%%

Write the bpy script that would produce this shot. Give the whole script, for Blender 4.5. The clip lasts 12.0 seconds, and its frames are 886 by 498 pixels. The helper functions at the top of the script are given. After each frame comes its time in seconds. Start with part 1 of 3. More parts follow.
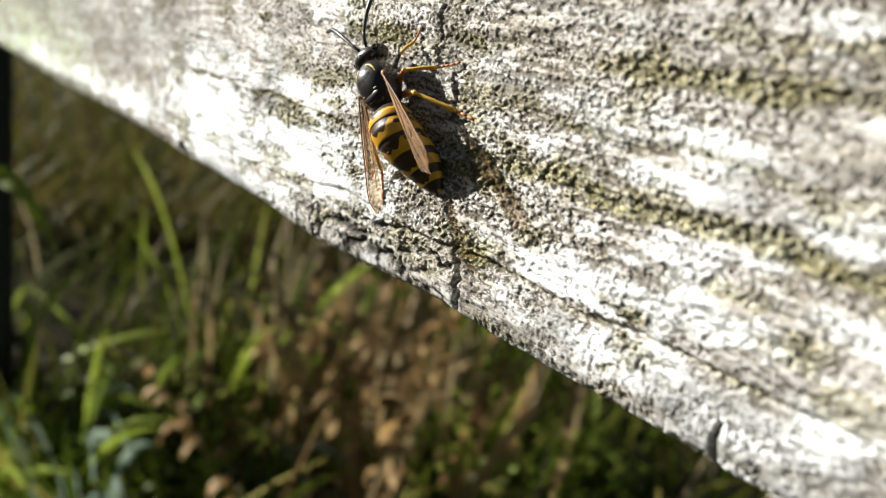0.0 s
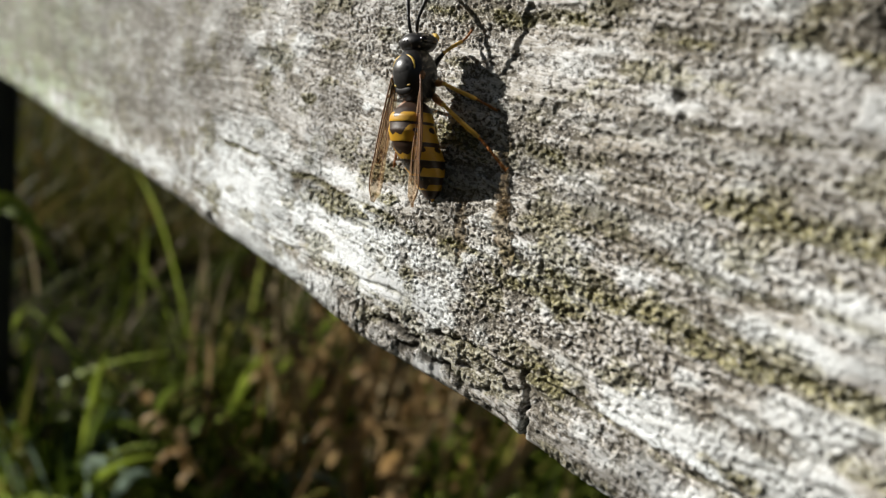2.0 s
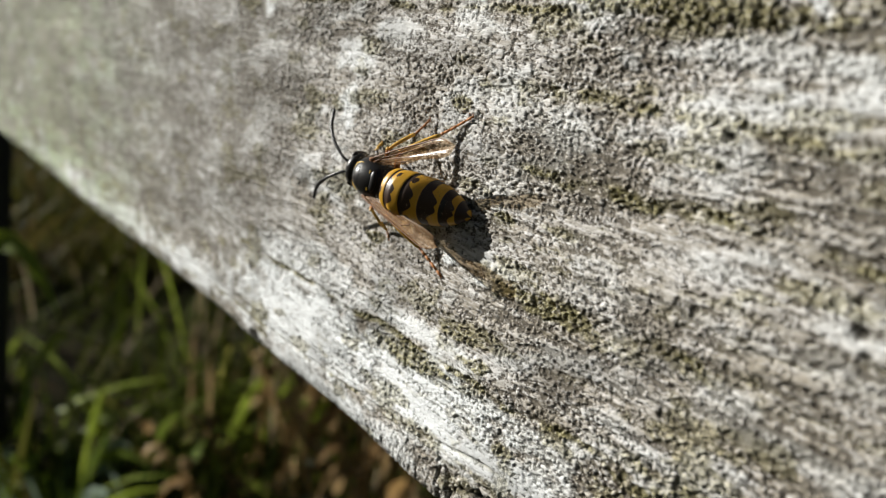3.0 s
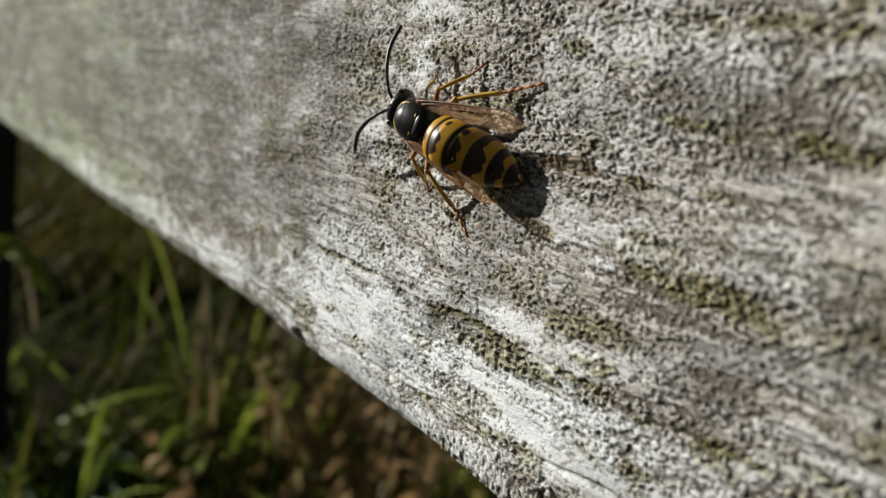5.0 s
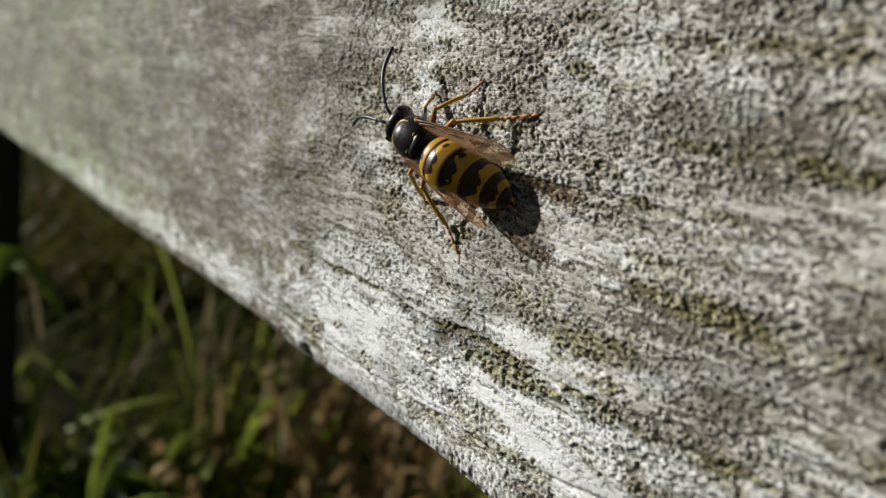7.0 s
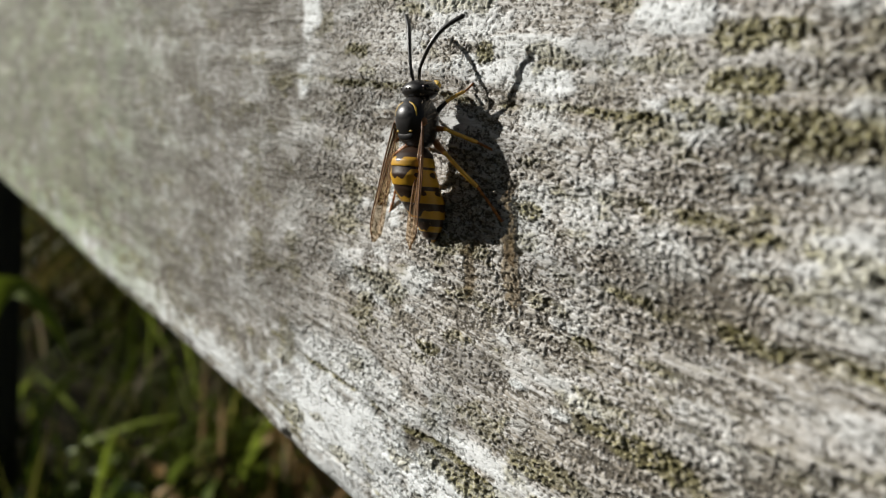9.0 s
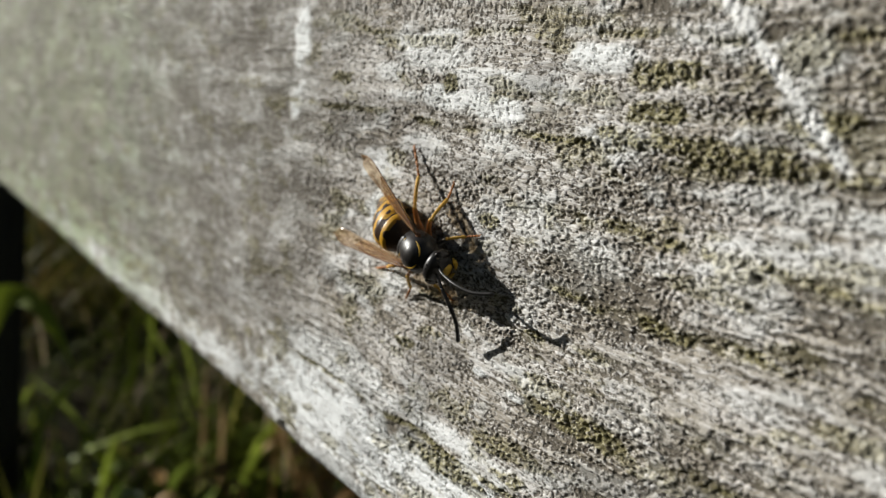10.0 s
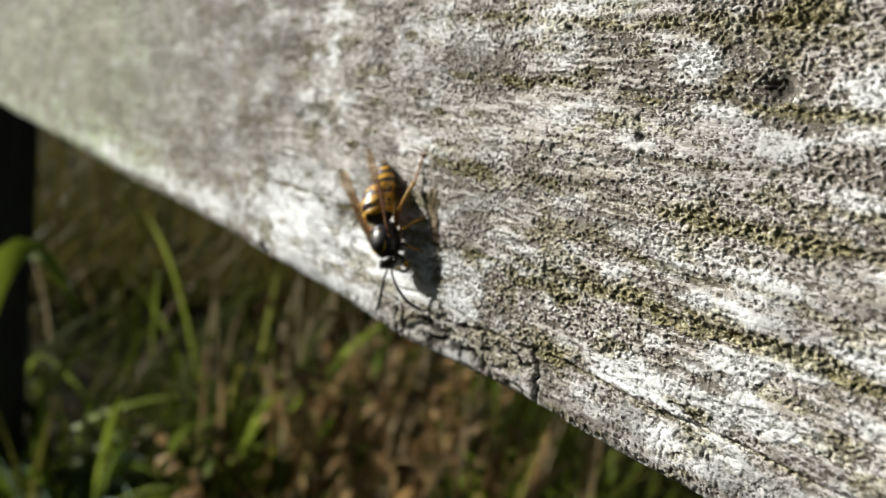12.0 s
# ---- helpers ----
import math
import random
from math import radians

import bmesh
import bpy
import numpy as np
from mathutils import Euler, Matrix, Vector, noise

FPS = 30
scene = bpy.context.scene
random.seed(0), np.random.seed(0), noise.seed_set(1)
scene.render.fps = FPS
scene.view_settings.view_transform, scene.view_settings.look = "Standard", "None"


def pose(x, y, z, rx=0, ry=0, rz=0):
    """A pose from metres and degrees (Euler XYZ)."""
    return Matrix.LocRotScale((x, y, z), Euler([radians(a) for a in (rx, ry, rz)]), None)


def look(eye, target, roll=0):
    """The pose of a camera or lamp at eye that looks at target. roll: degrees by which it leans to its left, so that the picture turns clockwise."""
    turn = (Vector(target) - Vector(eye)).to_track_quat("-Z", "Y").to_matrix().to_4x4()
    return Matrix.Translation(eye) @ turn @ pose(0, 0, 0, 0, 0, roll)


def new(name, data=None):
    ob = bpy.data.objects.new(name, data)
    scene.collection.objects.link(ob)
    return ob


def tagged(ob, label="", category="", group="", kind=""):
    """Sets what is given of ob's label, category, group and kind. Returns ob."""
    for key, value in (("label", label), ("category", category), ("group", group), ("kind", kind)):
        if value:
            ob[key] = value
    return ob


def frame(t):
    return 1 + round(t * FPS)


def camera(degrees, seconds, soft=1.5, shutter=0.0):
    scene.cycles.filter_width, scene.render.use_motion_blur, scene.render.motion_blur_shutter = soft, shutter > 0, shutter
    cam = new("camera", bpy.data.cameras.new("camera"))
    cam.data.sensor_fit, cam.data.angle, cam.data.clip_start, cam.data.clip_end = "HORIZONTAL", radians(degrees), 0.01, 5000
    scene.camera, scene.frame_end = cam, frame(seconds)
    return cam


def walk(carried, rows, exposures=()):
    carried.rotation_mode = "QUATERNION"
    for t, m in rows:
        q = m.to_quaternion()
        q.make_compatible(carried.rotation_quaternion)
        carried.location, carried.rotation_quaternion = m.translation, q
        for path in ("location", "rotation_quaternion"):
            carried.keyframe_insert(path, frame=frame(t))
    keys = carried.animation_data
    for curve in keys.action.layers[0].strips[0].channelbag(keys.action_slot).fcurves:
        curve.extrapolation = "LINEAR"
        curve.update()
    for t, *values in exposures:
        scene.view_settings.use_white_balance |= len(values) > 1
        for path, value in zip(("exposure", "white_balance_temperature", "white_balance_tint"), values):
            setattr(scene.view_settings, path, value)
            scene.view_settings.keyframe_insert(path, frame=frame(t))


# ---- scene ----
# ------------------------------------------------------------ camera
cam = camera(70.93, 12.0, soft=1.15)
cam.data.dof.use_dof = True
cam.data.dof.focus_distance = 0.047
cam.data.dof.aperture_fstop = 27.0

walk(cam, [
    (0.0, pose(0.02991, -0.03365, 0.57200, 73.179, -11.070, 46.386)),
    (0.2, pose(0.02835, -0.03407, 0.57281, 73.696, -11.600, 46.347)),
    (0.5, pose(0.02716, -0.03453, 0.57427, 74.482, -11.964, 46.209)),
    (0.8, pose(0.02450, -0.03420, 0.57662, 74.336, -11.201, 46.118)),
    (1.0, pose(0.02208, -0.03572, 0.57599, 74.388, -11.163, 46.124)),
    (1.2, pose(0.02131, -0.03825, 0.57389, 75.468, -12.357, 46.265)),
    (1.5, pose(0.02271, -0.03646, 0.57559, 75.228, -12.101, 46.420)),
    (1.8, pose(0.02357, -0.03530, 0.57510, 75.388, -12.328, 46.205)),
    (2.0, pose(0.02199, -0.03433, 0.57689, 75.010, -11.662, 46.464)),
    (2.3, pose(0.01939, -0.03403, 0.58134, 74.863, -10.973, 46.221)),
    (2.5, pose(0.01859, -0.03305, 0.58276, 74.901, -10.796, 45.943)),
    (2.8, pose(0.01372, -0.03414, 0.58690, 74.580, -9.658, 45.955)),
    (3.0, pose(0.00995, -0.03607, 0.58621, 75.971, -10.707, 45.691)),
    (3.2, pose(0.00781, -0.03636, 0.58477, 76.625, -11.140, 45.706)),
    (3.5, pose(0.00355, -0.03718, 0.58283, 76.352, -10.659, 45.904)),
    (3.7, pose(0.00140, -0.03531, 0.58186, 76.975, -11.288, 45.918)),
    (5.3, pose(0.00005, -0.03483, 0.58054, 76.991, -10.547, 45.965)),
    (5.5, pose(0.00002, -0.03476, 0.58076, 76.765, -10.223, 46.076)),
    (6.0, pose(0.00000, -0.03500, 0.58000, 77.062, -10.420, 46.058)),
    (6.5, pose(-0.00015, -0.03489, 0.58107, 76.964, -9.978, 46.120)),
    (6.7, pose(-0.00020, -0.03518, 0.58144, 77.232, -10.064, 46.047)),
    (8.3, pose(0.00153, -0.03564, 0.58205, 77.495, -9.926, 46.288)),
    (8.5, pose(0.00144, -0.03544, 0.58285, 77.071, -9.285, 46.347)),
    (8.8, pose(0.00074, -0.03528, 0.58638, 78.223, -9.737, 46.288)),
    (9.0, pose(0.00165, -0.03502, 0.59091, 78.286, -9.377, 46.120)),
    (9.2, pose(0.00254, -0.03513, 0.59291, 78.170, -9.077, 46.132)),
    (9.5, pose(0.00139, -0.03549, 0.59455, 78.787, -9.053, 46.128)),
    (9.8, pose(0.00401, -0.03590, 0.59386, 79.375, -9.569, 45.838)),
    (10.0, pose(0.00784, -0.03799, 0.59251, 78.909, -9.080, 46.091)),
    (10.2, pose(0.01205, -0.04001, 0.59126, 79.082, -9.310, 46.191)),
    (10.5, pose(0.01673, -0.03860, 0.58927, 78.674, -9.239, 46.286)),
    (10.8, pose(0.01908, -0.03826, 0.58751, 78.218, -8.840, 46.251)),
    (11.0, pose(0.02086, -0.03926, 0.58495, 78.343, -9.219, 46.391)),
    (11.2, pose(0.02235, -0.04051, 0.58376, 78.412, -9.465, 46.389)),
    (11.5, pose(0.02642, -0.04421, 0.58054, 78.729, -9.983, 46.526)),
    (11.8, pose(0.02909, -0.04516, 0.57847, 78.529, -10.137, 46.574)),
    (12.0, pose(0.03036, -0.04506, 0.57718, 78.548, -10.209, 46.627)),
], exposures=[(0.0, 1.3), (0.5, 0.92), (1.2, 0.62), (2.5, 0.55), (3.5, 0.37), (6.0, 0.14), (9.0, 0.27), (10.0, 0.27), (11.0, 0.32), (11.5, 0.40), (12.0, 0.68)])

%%

The exercise:
Pictures are excluded; output everything else in the data verbatim.

Right answer:
Write the bpy script that would produce this shot. Give the whole script, for Blender 4.5. The clip lasts 12.0 seconds, and its frames are 886 by 498 pixels. The helper functions at the top of the script are given. After each frame comes its time in seconds. Start with part 1 of 3. More parts follow.
0.0 s
2.0 s
3.0 s
5.0 s
7.0 s
9.0 s
10.0 s
12.0 s
# ---- helpers ----
import math
import random
from math import radians

import bmesh
import bpy
import numpy as np
from mathutils import Euler, Matrix, Vector, noise

FPS = 30
scene = bpy.context.scene
random.seed(0), np.random.seed(0), noise.seed_set(1)
scene.render.fps = FPS
scene.view_settings.view_transform, scene.view_settings.look = "Standard", "None"


def pose(x, y, z, rx=0, ry=0, rz=0):
    """A pose from metres and degrees (Euler XYZ)."""
    return Matrix.LocRotScale((x, y, z), Euler([radians(a) for a in (rx, ry, rz)]), None)


def look(eye, target, roll=0):
    """The pose of a camera or lamp at eye that looks at target. roll: degrees by which it leans to its left, so that the picture turns clockwise."""
    turn = (Vector(target) - Vector(eye)).to_track_quat("-Z", "Y").to_matrix().to_4x4()
    return Matrix.Translation(eye) @ turn @ pose(0, 0, 0, 0, 0, roll)


def new(name, data=None):
    ob = bpy.data.objects.new(name, data)
    scene.collection.objects.link(ob)
    return ob


def tagged(ob, label="", category="", group="", kind=""):
    """Sets what is given of ob's label, category, group and kind. Returns ob."""
    for key, value in (("label", label), ("category", category), ("group", group), ("kind", kind)):
        if value:
            ob[key] = value
    return ob


def frame(t):
    return 1 + round(t * FPS)


def camera(degrees, seconds, soft=1.5, shutter=0.0):
    scene.cycles.filter_width, scene.render.use_motion_blur, scene.render.motion_blur_shutter = soft, shutter > 0, shutter
    cam = new("camera", bpy.data.cameras.new("camera"))
    cam.data.sensor_fit, cam.data.angle, cam.data.clip_start, cam.data.clip_end = "HORIZONTAL", radians(degrees), 0.01, 5000
    scene.camera, scene.frame_end = cam, frame(seconds)
    return cam


def walk(carried, rows, exposures=()):
    carried.rotation_mode = "QUATERNION"
    for t, m in rows:
        q = m.to_quaternion()
        q.make_compatible(carried.rotation_quaternion)
        carried.location, carried.rotation_quaternion = m.translation, q
        for path in ("location", "rotation_quaternion"):
            carried.keyframe_insert(path, frame=frame(t))
    keys = carried.animation_data
    for curve in keys.action.layers[0].strips[0].channelbag(keys.action_slot).fcurves:
        curve.extrapolation = "LINEAR"
        curve.update()
    for t, *values in exposures:
        scene.view_settings.use_white_balance |= len(values) > 1
        for path, value in zip(("exposure", "white_balance_temperature", "white_balance_tint"), values):
            setattr(scene.view_settings, path, value)
            scene.view_settings.keyframe_insert(path, frame=frame(t))


# ---- scene ----
# ------------------------------------------------------------ camera
cam = camera(70.93, 12.0, soft=1.15)
cam.data.dof.use_dof = True
cam.data.dof.focus_distance = 0.047
cam.data.dof.aperture_fstop = 27.0

walk(cam, [
    (0.0, pose(0.02991, -0.03365, 0.57200, 73.179, -11.070, 46.386)),
    (0.2, pose(0.02835, -0.03407, 0.57281, 73.696, -11.600, 46.347)),
    (0.5, pose(0.02716, -0.03453, 0.57427, 74.482, -11.964, 46.209)),
    (0.8, pose(0.02450, -0.03420, 0.57662, 74.336, -11.201, 46.118)),
    (1.0, pose(0.02208, -0.03572, 0.57599, 74.388, -11.163, 46.124)),
    (1.2, pose(0.02131, -0.03825, 0.57389, 75.468, -12.357, 46.265)),
    (1.5, pose(0.02271, -0.03646, 0.57559, 75.228, -12.101, 46.420)),
    (1.8, pose(0.02357, -0.03530, 0.57510, 75.388, -12.328, 46.205)),
    (2.0, pose(0.02199, -0.03433, 0.57689, 75.010, -11.662, 46.464)),
    (2.3, pose(0.01939, -0.03403, 0.58134, 74.863, -10.973, 46.221)),
    (2.5, pose(0.01859, -0.03305, 0.58276, 74.901, -10.796, 45.943)),
    (2.8, pose(0.01372, -0.03414, 0.58690, 74.580, -9.658, 45.955)),
    (3.0, pose(0.00995, -0.03607, 0.58621, 75.971, -10.707, 45.691)),
    (3.2, pose(0.00781, -0.03636, 0.58477, 76.625, -11.140, 45.706)),
    (3.5, pose(0.00355, -0.03718, 0.58283, 76.352, -10.659, 45.904)),
    (3.7, pose(0.00140, -0.03531, 0.58186, 76.975, -11.288, 45.918)),
    (5.3, pose(0.00005, -0.03483, 0.58054, 76.991, -10.547, 45.965)),
    (5.5, pose(0.00002, -0.03476, 0.58076, 76.765, -10.223, 46.076)),
    (6.0, pose(0.00000, -0.03500, 0.58000, 77.062, -10.420, 46.058)),
    (6.5, pose(-0.00015, -0.03489, 0.58107, 76.964, -9.978, 46.120)),
    (6.7, pose(-0.00020, -0.03518, 0.58144, 77.232, -10.064, 46.047)),
    (8.3, pose(0.00153, -0.03564, 0.58205, 77.495, -9.926, 46.288)),
    (8.5, pose(0.00144, -0.03544, 0.58285, 77.071, -9.285, 46.347)),
    (8.8, pose(0.00074, -0.03528, 0.58638, 78.223, -9.737, 46.288)),
    (9.0, pose(0.00165, -0.03502, 0.59091, 78.286, -9.377, 46.120)),
    (9.2, pose(0.00254, -0.03513, 0.59291, 78.170, -9.077, 46.132)),
    (9.5, pose(0.00139, -0.03549, 0.59455, 78.787, -9.053, 46.128)),
    (9.8, pose(0.00401, -0.03590, 0.59386, 79.375, -9.569, 45.838)),
    (10.0, pose(0.00784, -0.03799, 0.59251, 78.909, -9.080, 46.091)),
    (10.2, pose(0.01205, -0.04001, 0.59126, 79.082, -9.310, 46.191)),
    (10.5, pose(0.01673, -0.03860, 0.58927, 78.674, -9.239, 46.286)),
    (10.8, pose(0.01908, -0.03826, 0.58751, 78.218, -8.840, 46.251)),
    (11.0, pose(0.02086, -0.03926, 0.58495, 78.343, -9.219, 46.391)),
    (11.2, pose(0.02235, -0.04051, 0.58376, 78.412, -9.465, 46.389)),
    (11.5, pose(0.02642, -0.04421, 0.58054, 78.729, -9.983, 46.526)),
    (11.8, pose(0.02909, -0.04516, 0.57847, 78.529, -10.137, 46.574)),
    (12.0, pose(0.03036, -0.04506, 0.57718, 78.548, -10.209, 46.627)),
], exposures=[(0.0, 1.3), (0.5, 0.92), (1.2, 0.62), (2.5, 0.55), (3.5, 0.37), (6.0, 0.14), (9.0, 0.27), (10.0, 0.27), (11.0, 0.32), (11.5, 0.40), (12.0, 0.68)])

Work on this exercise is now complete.